I often thought that Bernard Lewis’ rather pessimistic outlook regarding the Middle East was unfair. I start to think now that he was rather benevolent. One should be aware that involvement with an opportunistic and untrustworthy partner can lead to the most perverse consequences. The Lawrence of Arabia, Balfour, Curzon and Co. times are gone and we are left with allies who cheat, with hell at the borders and homegrown terrorism which lurks in the shadow of the Prophet’s teachings. I repeat again that we should keep our distance and measure our contacts in a utilitarian fashion, devoid of illusions of nation-building, trust or dialogue between civilizations. There is no longer room for such a Utopia since “there is no there there”. Let us not forget that even Egyptology was a Western adventure, done amidst the indifference of the obsessed by Friday prayer. The inroads of Edward Said are romantic incursions into a world which is not. Fouad Ajami tells it all in his masterpiece “The dream palace of the Arabs”.
Revolutions are seldom pleasant but the butcheries that are going on from Somalia to Syria and Libya are even more revolting, since blood is shed without any attempt to contain the slaughter. The slogans are dominos which might keep falling until the worse outcome prevails. Democracy is the starting point. Too often the “Finale” is the work of Jihad-ists in disguise. The US has been trapped in the wrong wars, making the wrong analyses and being socio-culturally unprepared (unlike Napoleon). It is more than time to stop this mad over-involvement. Technology and Intelligence are in ample supply to analyze, screen and follow-up events in the nuclear infernos of Pakistan or Iran.
Obama has already lost his capital in the region. It could not have been otherwise since overall incoherence proved to be stronger than the expected democratic unifying wave. There is no need to spend any longer, or to finance possible terrorists of tomorrow. I loved Egypt during my tenure there but day after day one could already foresee the acid rain coming, and the intelligentsia going underground. The Mubarak machine was corrupt to the core. The Raïs gave the Americans what they wanted so that Washington preferred to look in the other direction, while the prisons were overflowing. The West was not wrong turning its back on Mubarak. It just took too long (as is often the case) to seize the right “cool” moment when changes can still be implemented without too much collateral damage or undesirable outcome. Instead it acted when the house was on fire. The Libyan death march is a perfect example of a Western “pragmatism” which ended up by cozying up to a mass-murderer for the benefit of a barrel of oil. Now we live with the results of our collective Lockerbie amnesia !

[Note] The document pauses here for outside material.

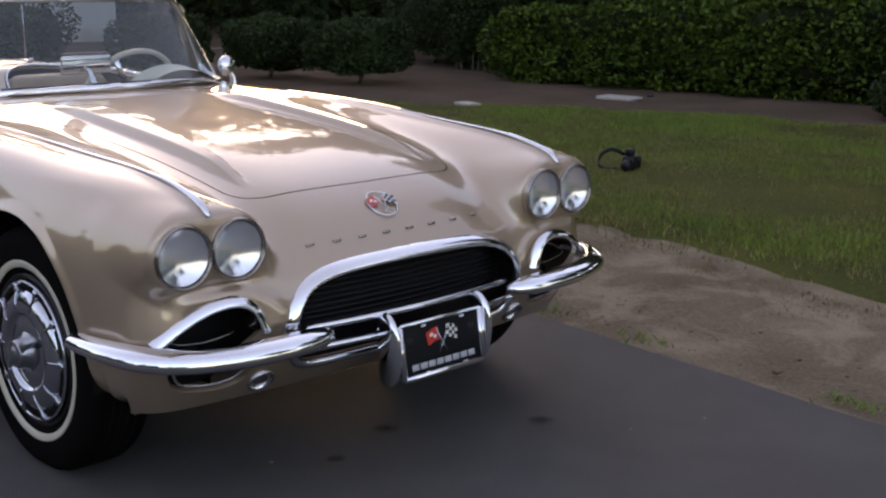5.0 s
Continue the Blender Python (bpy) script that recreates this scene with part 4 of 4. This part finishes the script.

It is time to reset our watches, to review our priorities and to unlock a new strategic outlook. We do not leave, nor shall we overspend again. The tectonic plates in the region must find a new equilibrium before we re-engage on our own terms, with a paucity of means and a well-defined modest purpose. After all, we do not belong there. Nor are we really that interested, but for selfish reasons that better remain unspoken. Blood is thicker than water, of which we have plenty and have every reason to keep it unpolluted.